According to tax firm BDO USA, the measure could also affect out-of-state companies that maintain sufficient customer activity in Illinois. The CCI noted the bill would make Illinois the only state to tax digital asset users regardless of income, gains, or profits, departing from traditional tax structures, and added that digital asset brokers operating in the state must register and comply with new reporting obligations.

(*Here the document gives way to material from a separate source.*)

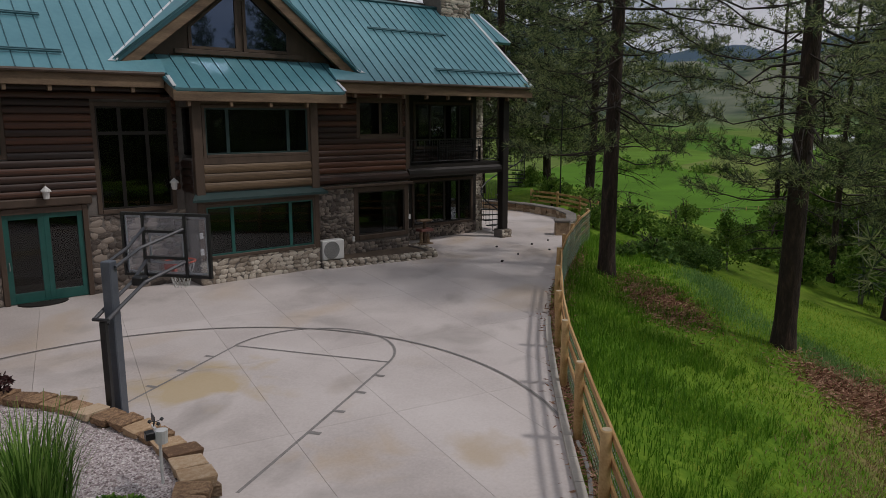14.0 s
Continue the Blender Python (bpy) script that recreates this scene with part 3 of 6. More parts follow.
def build_court():
    hoop = Vector((-26.86, 5.39))
    arc_c = Vector((-25.86, 5.07))
    ax = Vector((-0.974, 0.225)).normalized()
    sd = Vector((-ax.y, ax.x))
    if sd.y < 0:
        sd = -sd
    base = hoop - ax * 1.9
    court = thing("court_marking", "worn grey basketball court lines on the concrete", "court marking", kind="structure")

    def seg(p, q, n=24):
        return [tuple(p + (q - p) * (i / n)) for i in range(n + 1)]
    for s in (1, -1):
        part("key_line", strip(seg(base + sd * 1.83 * s + ax * (0.2 if s > 0 else 1.2), base + sd * 1.83 * s + ax * 5.68), 0.055, slab_z), M_LINE, court)
        for d in (2.2, 3.1, 4.0, 4.9):
            c = base + sd * 1.83 * s + ax * d
            part("lane_mark", strip(seg(c, c + sd * s * 0.22, 2), 0.09, slab_z, 0.009), M_LINE, court)
    part("free_throw_line", strip(seg(base + sd * 1.83 + ax * 5.68, base - sd * 1.83 + ax * 5.68), 0.055, slab_z, 0.009), M_LINE, court)
    c = base + ax * 5.68
    part("free_throw_arc", strip([tuple(c + sd * 1.83 * math.cos(t) + ax * 1.83 * math.sin(t)) for t in np.linspace(0, math.pi, 40)], 0.055, slab_z, 0.013), M_LINE, court)
    part("three_point_line", strip([tuple(arc_c + sd * 6.49 * math.cos(t) + ax * 6.49 * math.sin(t)) for t in np.linspace(-0.05, math.pi + 0.05, 90)], 0.06, slab_z, 0.017), M_LINE, court)


build_court()

# kerb between concrete and fence
def build_kerb():
    xs = np.linspace(-22.3, -33.5, 16)
    k = thing("kerb", "narrow pale concrete kerb beside the fence", "kerb", kind="structure")
    for a, b in zip(xs[:-1], xs[1:]):
        ya, yb = float(fence_y(a)) - 0.14, float(fence_y(b)) - 0.14
        g = Geo()
        n = 3
        out = [(a - 0.006, ya - 0.07), (b + 0.006, yb - 0.07), (b + 0.006, yb + 0.06), (a - 0.006, ya + 0.06)]
        g.prism(out, -0.3, lambda x, y: slab_z(x, y) + 0.09)
        part("kerb_block", g, M_KERB, k)


build_kerb()

# ---- fence ----
POSTS = [(-4.5, 9.50), (-6.88, 9.95), (-9.3, 10.36), (-11.9, 10.83), (-14.15, 11.14), (-16.65, 11.42), (-19.3, 11.6), (-21.79, 11.6), (-24.27, 11.55), (-26.8, 11.52), (-29.15, 11.5), (-31.4, 11.58), (-34.1, 11.77), (-36.6, 12.0), (-39.0, 12.37), (-41.4, 12.85), (-43.7, 13.35), (-45.9, 13.95)]
POST_H = 1.30
POST_TOPS = (2.63, 2.28, 2.09, 1.91, 1.83, 1.71, 1.57, 1.51, 1.47, 1.43, 1.42, 1.44)


def post_top(i, x):
    return POST_TOPS[i] if i < len(POST_TOPS) else float(drive_z(x)) + POST_H - 0.02


def make_post(radius, height):
    g = Geo()
    g.tube([(0, 0, -0.35), (0, 0, height * 0.5), (0, 0, height - 0.012), (0, 0, height)], [radius, radius * 0.99, radius * 0.97, radius * 0.88], 12)
    return g.data("post", M_FENCE, True)


def board(a, b, thick, tall, seed):
    """A rough rail from a to b with slightly wavy edges."""
    r = random.Random(seed)
    a, b = Vector(a), Vector(b)
    d = (b - a)
    side = Vector((-d.y, d.x, 0)).normalized()
    g = Geo()
    n = 6
    for i in range(n + 1):
        p = a + d * (i / n) + Vector((0, 0, r.uniform(-0.004, 0.004))) + side * r.uniform(-0.004, 0.004)
        t, h = thick / 2, tall / 2 * r.uniform(0.94, 1.06)
        for s, u in ((-1, -0.8), (-0.75, -1), (0.75, -1), (1, -0.8), (1, 0.8), (0.75, 1), (-0.75, 1), (-1, 0.8)):
            g.v.append(tuple(p + side * t * s + Vector((0, 0, h * u))))
    for i in range(n):
        for k in range(8):
            g.f.append((i * 8 + k, i * 8 + (k + 1) % 8, i * 8 + 8 + (k + 1) % 8, i * 8 + 8 + k))
    g.f += [tuple(range(8)), tuple(n * 8 + k for k in range(8))]
    return g


def wires(a, b, za, zb, ground_a, ground_b, nv, nh, rad=0.0042):
    """Welded wire between two posts: verticals and horizontals as thin bars."""
    g = Geo()
    a, b = Vector(a), Vector(b)

    def bar(p, q):
        d = (q - p).normalized()
        s = d.orthogonal().normalized() * rad
        u = d.cross(s)
        v = [p + s, p - s * 0.5 + u, p - s * 0.5 - u, q + s, q - s * 0.5 + u, q - s * 0.5 - u]
        g.add(v, [(0, 1, 4, 3), (1, 2, 5, 4), (2, 0, 3, 5)])
    for i in range(nv + 1):
        t = i / nv
        p = a.lerp(b, t)
        bar(Vector((p.x, p.y, ground_a + (ground_b - ground_a) * t)), Vector((p.x, p.y, za + (zb - za) * t)))
    for j in range(nh + 1):
        s = j / nh
        bar(Vector((a.x, a.y, ground_a + (za - ground_a) * s)), Vector((b.x, b.y, ground_b + (zb - ground_b) * s)))
    return g


def build_fence(posts, name, out=1.0, wire_to=0.95, heights=None):
    f = thing(name, "wooden post and three rail fence with green wire netting", "fence", kind="structure")
    data = make_post(0.072, POST_H)
    for i, (x, y) in enumerate(posts):
        z = post_top(i, x) if heights is None else heights[i]
        piece("post", data, f, pose(x, y, z - POST_H, random.uniform(-1, 1), random.uniform(-1, 1), random.uniform(0, 360)))
        cap = Geo().tube([(0, 0, 0), (0, 0, 0.004)], [0.062, 0.058], 12)
        c = part("post_end", cap, M_ENDGRAIN, f)
        c.matrix_basis = pose(x, y, z + 0.001)
        if i == 0:
            continue
        x0, y0 = posts[i - 1]
        z0 = post_top(i - 1, x0) if heights is None else heights[i - 1]
        d = Vector((x - x0, y - y0, 0)).normalized()
        o = Vector((d.y, -d.x, 0)) * 0.085 * out
        for k, dz in enumerate((-0.10, -0.42, -0.76)):
            part("rail", board(Vector((x0, y0, z0 + dz)) + o - d * 0.02, Vector((x, y, z + dz)) + o + d * 0.02, 0.042, 0.105 if k else 0.10, i * 7 + k), M_RAIL, f)
        part("wire_netting", wires((x0 + o.x * 1.35, y0 + o.y * 1.35, 0), (x + o.x * 1.35, y + o.y * 1.35, 0), z0 - 0.12, z - 0.12, z0 - POST_H - 0.02, z - POST_H - 0.02, 24, 11), M_WIRE, f, "thin green welded wire")
    return f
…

Miles Jennings, head of policy and general counsel for a16z Crypto, wrote on X on Wednesday that the law was among the most anti-crypto measures in the United States, stating, "There is effectively no comparable state financial transaction tax on stocks, bonds or derivatives anywhere in the country. That means crypto is being singled out in violation of several federal laws." He added that "rather than embracing innovation and the cost efficiencies blockchains can deliver for ordinary people in Illinois, the state is poised to punish its entrepreneurs and citizens that want to use crypto."

The CCI compared the transaction-based levy to taxing the medium of an exchange rather than its value, writing that "taxing a transaction based on the medium through which it happens to occur on a blockchain is akin to taxing correspondence because it is delivered by email rather than by post." Illinois is home to several crypto firms, including Zero Hash, Jump Crypto, Bitnomial, and Apex Crypto. The industry also pointed to concurrent federal work on the Digital Assets and Consumer Protection Act (DACPA) and a separate Congressional effort to craft a national tax framework for digital assets, both of which they said complicate the state's unilateral approach.